*Task details*. Repeat the data that follows, word for word, without the images.
## BEGIN
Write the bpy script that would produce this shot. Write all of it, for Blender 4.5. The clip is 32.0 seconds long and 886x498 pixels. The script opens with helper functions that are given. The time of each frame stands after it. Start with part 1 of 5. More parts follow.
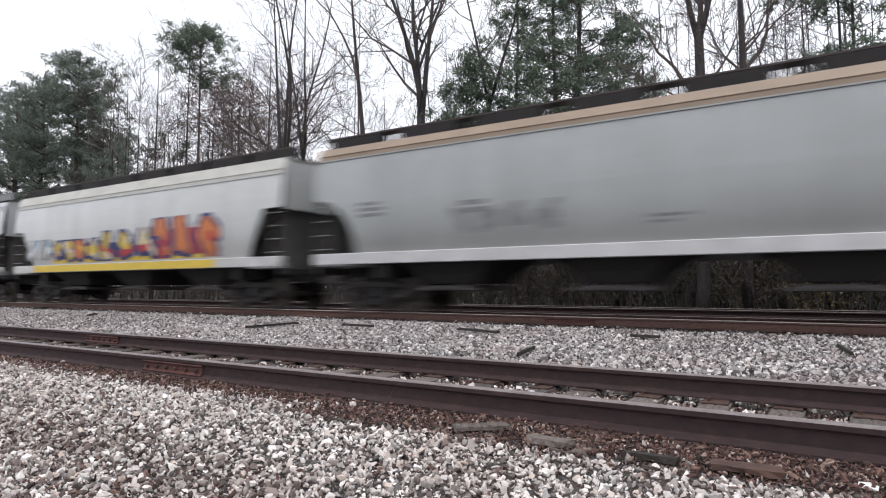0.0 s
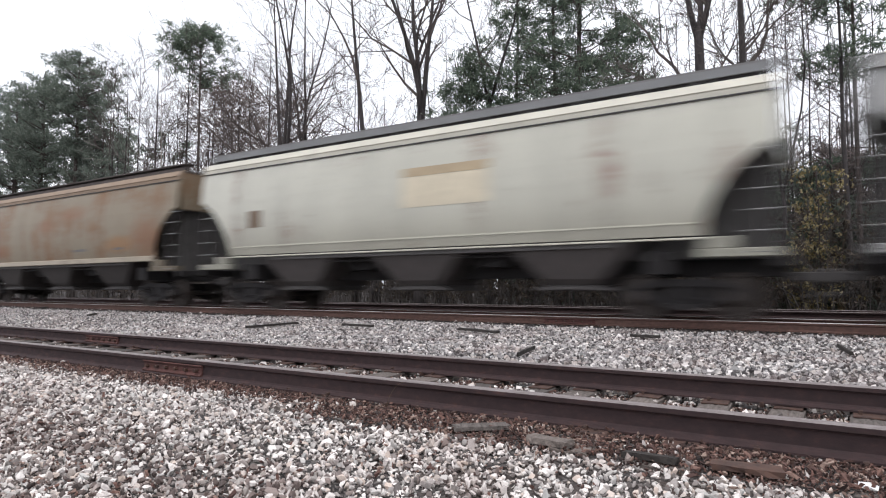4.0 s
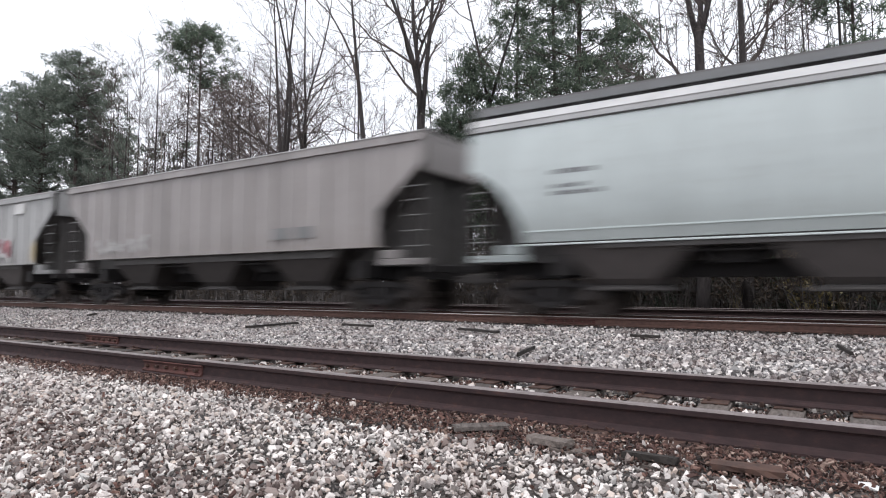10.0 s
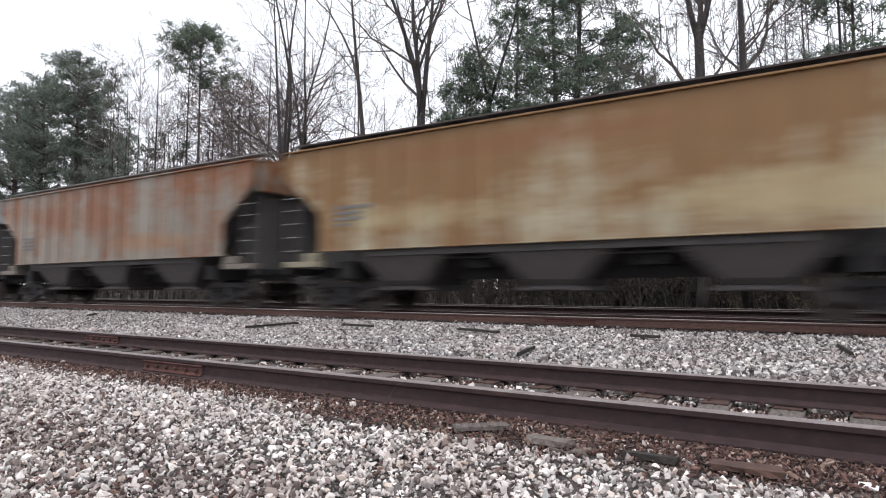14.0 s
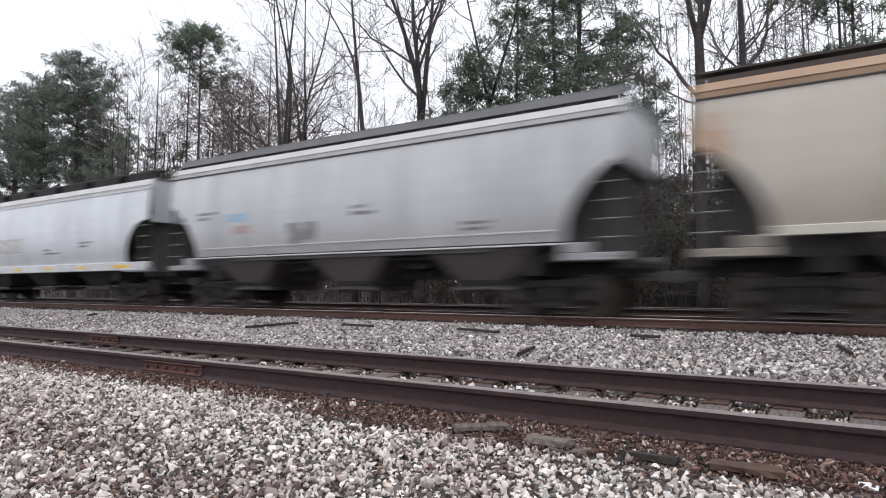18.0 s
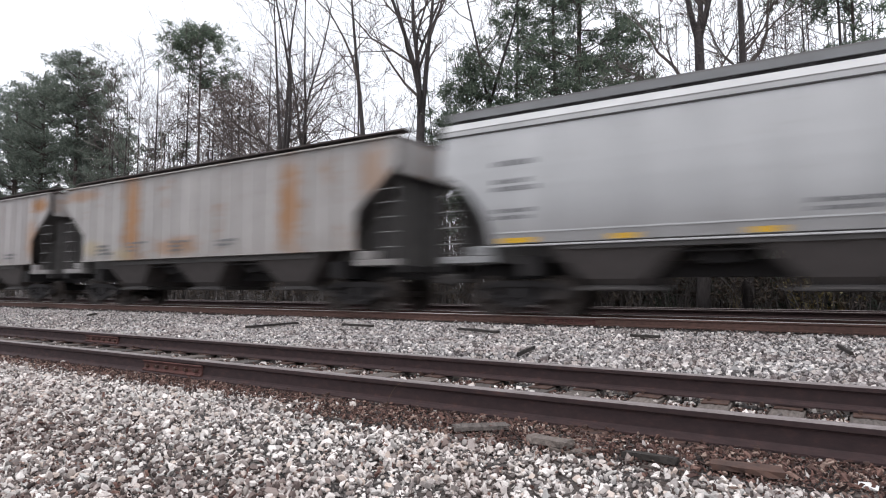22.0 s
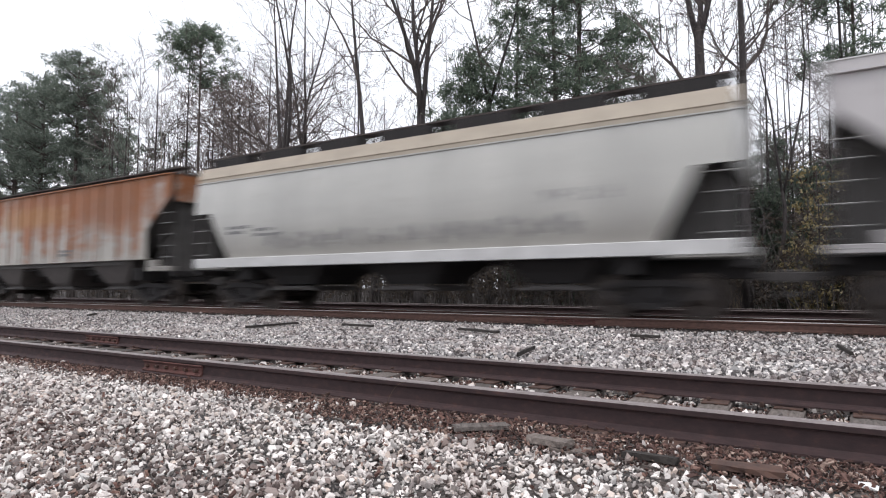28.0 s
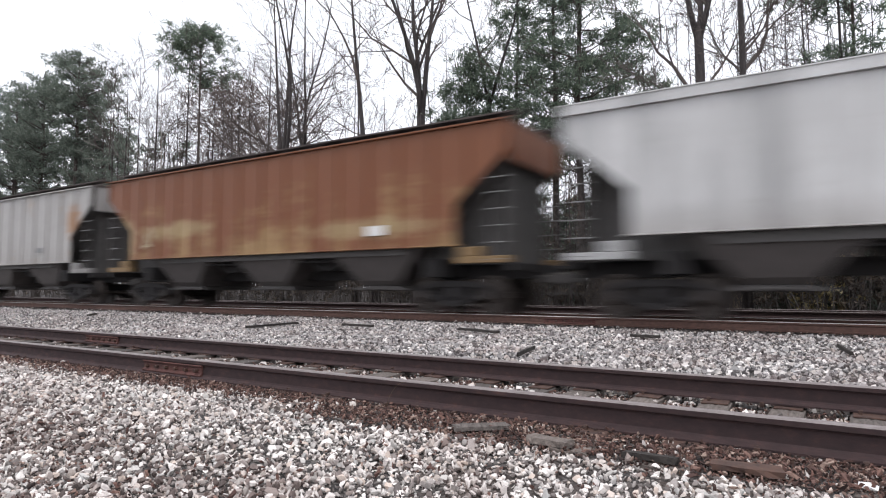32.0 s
## END
*Solution to this exercise*.
Write the bpy script that would produce this shot. Write all of it, for Blender 4.5. The clip is 32.0 seconds long and 886x498 pixels. The script opens with helper functions that are given. The time of each frame stands after it. Start with part 1 of 5. More parts follow.
0.0 s
4.0 s
10.0 s
14.0 s
18.0 s
22.0 s
28.0 s
32.0 s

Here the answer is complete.